- **What to work on**
Among the entries below, which lines run from the line with "Recreate this scene" through the line with "q = m.to_quaternion()"? Retype those, both ends included, exactly and without pictures.

- **Extracted entries**
━━━━━━━━━━━━━━━━━━━━━━━━━━━━━━

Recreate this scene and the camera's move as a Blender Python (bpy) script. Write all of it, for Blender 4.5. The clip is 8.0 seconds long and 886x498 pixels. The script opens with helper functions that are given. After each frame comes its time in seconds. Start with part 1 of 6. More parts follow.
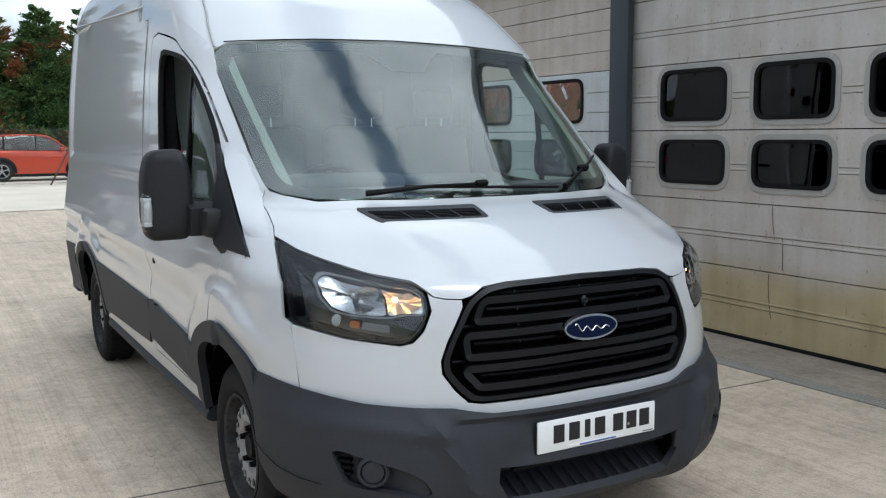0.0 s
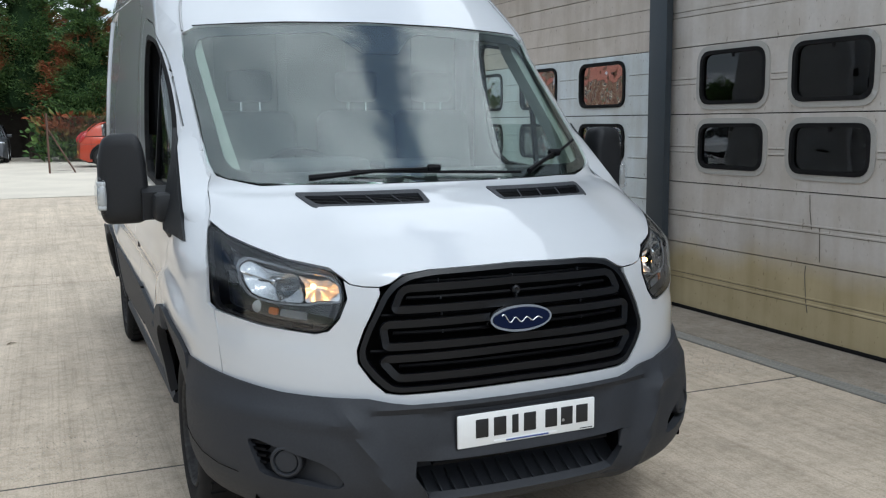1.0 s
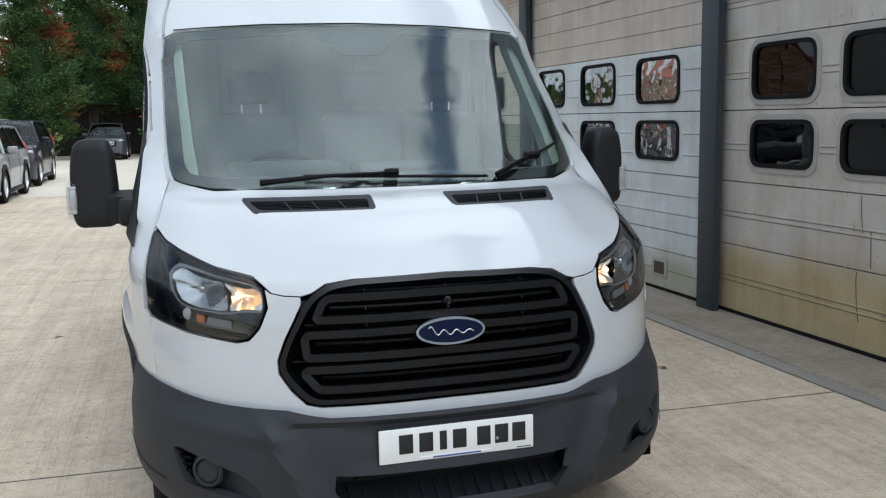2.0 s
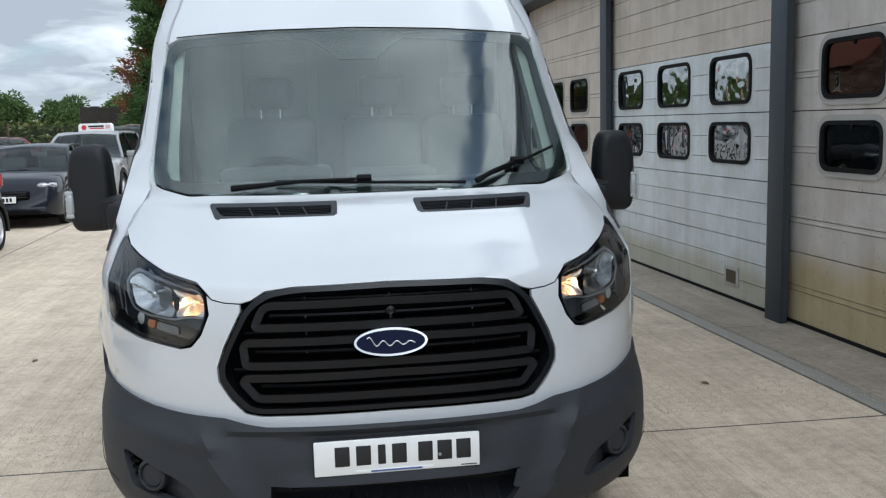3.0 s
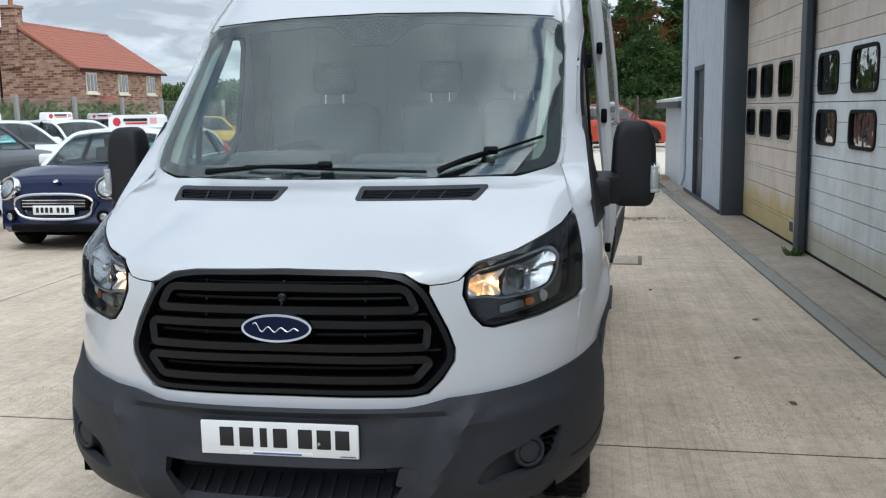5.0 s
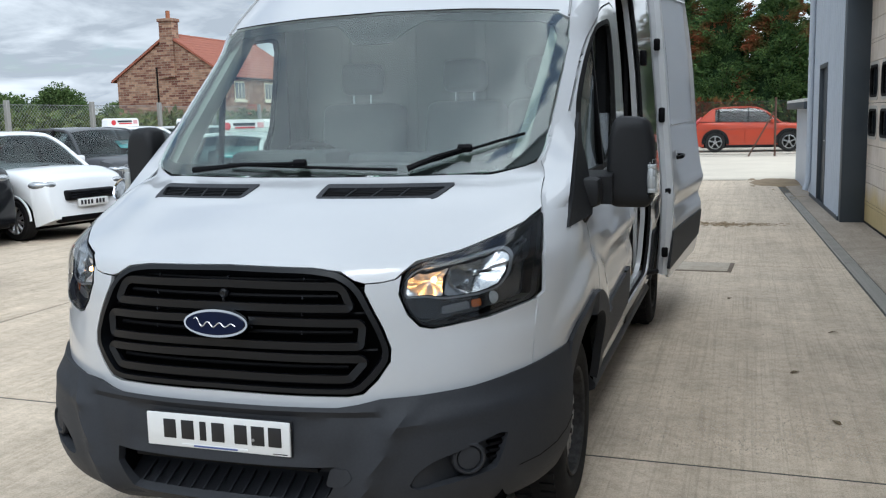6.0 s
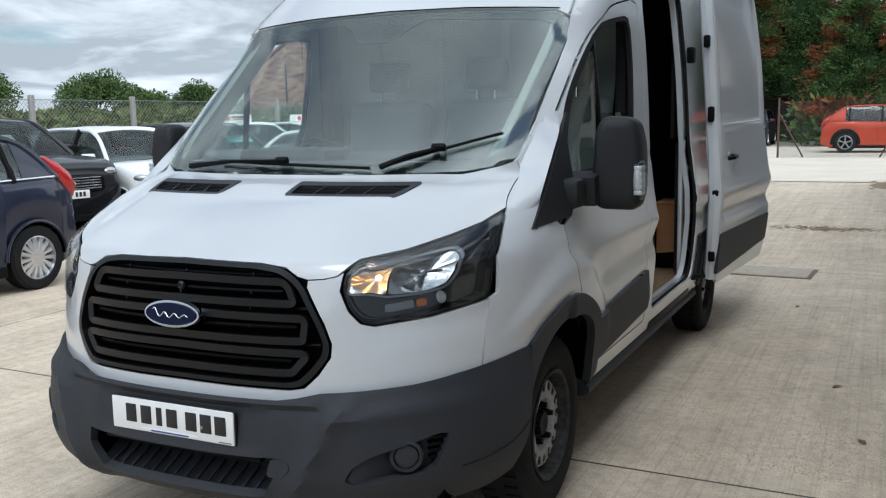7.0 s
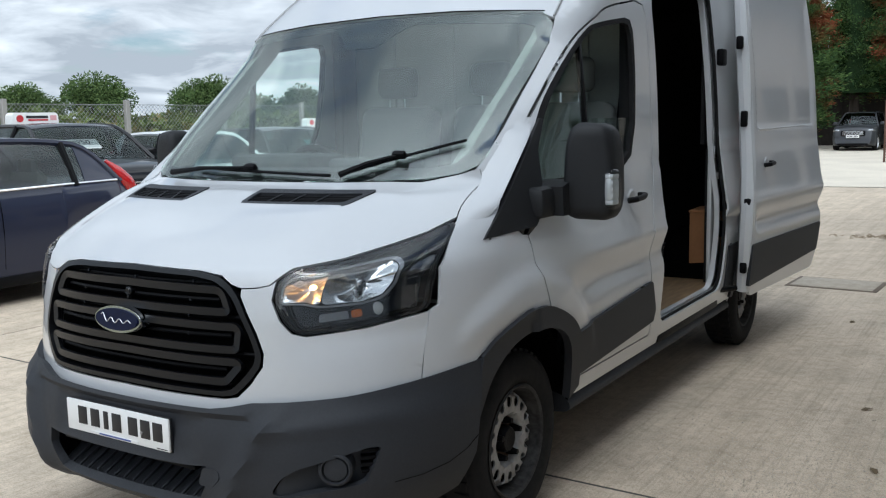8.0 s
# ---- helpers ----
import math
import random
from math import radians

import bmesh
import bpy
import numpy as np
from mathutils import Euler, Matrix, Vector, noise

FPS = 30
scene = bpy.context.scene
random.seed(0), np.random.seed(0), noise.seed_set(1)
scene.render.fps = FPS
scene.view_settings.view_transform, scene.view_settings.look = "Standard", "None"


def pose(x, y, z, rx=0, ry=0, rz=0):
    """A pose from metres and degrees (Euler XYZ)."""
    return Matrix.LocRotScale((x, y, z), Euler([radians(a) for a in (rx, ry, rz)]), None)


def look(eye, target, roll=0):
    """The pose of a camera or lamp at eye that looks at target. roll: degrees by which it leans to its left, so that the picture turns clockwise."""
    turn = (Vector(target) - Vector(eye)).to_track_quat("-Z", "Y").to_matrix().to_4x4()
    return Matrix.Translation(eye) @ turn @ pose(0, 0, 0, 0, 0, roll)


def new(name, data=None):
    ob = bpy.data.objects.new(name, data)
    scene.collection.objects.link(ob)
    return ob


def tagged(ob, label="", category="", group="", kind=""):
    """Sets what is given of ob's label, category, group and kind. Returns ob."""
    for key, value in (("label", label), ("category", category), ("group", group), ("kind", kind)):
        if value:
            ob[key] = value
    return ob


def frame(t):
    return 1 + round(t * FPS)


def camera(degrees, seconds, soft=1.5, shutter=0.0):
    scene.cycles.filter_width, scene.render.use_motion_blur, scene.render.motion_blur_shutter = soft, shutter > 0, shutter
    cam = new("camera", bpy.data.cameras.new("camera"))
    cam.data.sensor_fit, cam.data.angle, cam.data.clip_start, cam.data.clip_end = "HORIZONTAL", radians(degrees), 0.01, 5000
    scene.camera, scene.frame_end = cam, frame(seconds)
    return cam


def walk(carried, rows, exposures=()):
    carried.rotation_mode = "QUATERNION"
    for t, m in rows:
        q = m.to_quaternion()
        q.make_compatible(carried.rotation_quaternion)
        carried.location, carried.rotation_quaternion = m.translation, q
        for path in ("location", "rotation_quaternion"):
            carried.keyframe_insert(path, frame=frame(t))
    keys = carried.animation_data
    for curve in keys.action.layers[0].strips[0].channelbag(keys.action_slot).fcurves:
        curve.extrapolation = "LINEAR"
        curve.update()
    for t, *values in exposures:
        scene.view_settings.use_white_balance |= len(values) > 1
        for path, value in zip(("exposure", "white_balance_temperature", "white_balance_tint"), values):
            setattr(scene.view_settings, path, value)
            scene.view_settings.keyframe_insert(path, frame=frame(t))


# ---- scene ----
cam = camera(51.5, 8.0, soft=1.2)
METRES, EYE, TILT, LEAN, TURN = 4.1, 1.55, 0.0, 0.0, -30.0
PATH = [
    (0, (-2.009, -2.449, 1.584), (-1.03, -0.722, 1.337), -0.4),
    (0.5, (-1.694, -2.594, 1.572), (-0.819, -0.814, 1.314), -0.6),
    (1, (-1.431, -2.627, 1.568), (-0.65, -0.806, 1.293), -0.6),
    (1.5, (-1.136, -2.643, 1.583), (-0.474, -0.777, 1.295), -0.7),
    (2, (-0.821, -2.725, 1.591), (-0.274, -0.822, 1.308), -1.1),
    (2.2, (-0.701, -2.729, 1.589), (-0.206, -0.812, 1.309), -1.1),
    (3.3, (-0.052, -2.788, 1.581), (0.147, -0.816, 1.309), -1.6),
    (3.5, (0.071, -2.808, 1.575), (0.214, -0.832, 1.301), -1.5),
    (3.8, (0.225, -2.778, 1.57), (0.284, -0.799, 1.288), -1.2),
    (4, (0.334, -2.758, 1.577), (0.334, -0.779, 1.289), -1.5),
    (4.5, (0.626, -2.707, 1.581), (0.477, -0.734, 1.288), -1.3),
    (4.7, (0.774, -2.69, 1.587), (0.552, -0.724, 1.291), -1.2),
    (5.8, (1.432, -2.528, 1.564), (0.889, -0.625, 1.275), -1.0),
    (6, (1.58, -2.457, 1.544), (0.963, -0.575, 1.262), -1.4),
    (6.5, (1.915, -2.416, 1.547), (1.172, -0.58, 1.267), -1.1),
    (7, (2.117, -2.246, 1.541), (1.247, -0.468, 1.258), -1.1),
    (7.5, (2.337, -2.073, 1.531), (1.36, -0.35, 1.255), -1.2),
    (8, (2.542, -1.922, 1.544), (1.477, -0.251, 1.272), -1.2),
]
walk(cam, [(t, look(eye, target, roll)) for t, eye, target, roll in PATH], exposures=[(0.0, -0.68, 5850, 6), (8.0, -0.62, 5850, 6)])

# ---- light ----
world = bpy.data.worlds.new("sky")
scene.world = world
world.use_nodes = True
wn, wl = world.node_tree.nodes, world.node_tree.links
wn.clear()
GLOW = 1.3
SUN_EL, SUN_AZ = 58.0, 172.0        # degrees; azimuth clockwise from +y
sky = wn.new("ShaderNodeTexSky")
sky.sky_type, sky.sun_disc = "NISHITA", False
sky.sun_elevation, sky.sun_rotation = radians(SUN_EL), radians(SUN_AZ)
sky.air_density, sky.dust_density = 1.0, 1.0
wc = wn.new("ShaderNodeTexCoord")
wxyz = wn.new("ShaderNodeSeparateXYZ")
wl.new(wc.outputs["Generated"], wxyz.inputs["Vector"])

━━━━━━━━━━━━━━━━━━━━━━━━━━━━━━

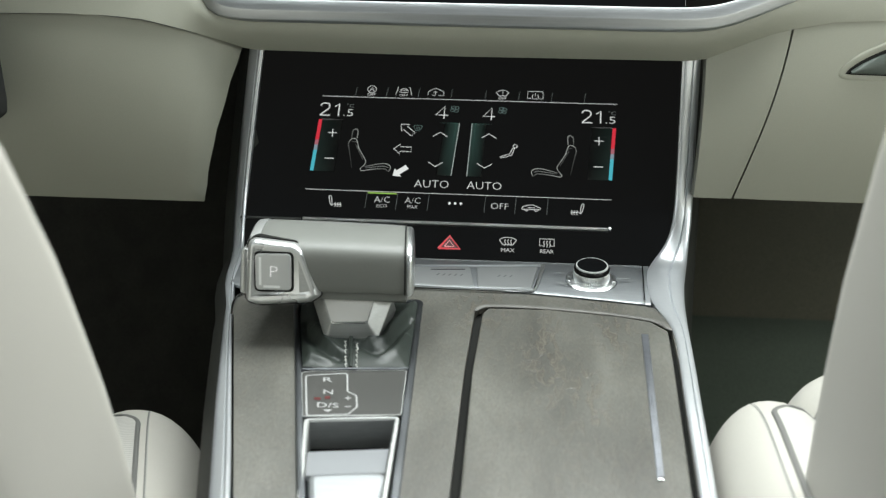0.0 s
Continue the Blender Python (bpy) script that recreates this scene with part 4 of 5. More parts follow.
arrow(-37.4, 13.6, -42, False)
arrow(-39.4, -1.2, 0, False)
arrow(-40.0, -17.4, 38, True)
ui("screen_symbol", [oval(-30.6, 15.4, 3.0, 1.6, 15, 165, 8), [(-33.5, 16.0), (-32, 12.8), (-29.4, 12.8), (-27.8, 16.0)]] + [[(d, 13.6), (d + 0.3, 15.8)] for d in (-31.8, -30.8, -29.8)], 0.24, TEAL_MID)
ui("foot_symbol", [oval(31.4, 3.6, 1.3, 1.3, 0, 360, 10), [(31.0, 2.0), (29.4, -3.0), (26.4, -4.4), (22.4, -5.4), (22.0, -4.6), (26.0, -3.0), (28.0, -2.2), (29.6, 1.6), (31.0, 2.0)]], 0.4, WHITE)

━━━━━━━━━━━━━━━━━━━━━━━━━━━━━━

- **Solution to this problem**
Recreate this scene and the camera's move as a Blender Python (bpy) script. Write all of it, for Blender 4.5. The clip is 8.0 seconds long and 886x498 pixels. The script opens with helper functions that are given. After each frame comes its time in seconds. Start with part 1 of 6. More parts follow.
0.0 s
1.0 s
2.0 s
3.0 s
5.0 s
6.0 s
7.0 s
8.0 s
# ---- helpers ----
import math
import random
from math import radians

import bmesh
import bpy
import numpy as np
from mathutils import Euler, Matrix, Vector, noise

FPS = 30
scene = bpy.context.scene
random.seed(0), np.random.seed(0), noise.seed_set(1)
scene.render.fps = FPS
scene.view_settings.view_transform, scene.view_settings.look = "Standard", "None"


def pose(x, y, z, rx=0, ry=0, rz=0):
    """A pose from metres and degrees (Euler XYZ)."""
    return Matrix.LocRotScale((x, y, z), Euler([radians(a) for a in (rx, ry, rz)]), None)


def look(eye, target, roll=0):
    """The pose of a camera or lamp at eye that looks at target. roll: degrees by which it leans to its left, so that the picture turns clockwise."""
    turn = (Vector(target) - Vector(eye)).to_track_quat("-Z", "Y").to_matrix().to_4x4()
    return Matrix.Translation(eye) @ turn @ pose(0, 0, 0, 0, 0, roll)


def new(name, data=None):
    ob = bpy.data.objects.new(name, data)
    scene.collection.objects.link(ob)
    return ob


def tagged(ob, label="", category="", group="", kind=""):
    """Sets what is given of ob's label, category, group and kind. Returns ob."""
    for key, value in (("label", label), ("category", category), ("group", group), ("kind", kind)):
        if value:
            ob[key] = value
    return ob


def frame(t):
    return 1 + round(t * FPS)


def camera(degrees, seconds, soft=1.5, shutter=0.0):
    scene.cycles.filter_width, scene.render.use_motion_blur, scene.render.motion_blur_shutter = soft, shutter > 0, shutter
    cam = new("camera", bpy.data.cameras.new("camera"))
    cam.data.sensor_fit, cam.data.angle, cam.data.clip_start, cam.data.clip_end = "HORIZONTAL", radians(degrees), 0.01, 5000
    scene.camera, scene.frame_end = cam, frame(seconds)
    return cam


def walk(carried, rows, exposures=()):
    carried.rotation_mode = "QUATERNION"
    for t, m in rows:
        q = m.to_quaternion()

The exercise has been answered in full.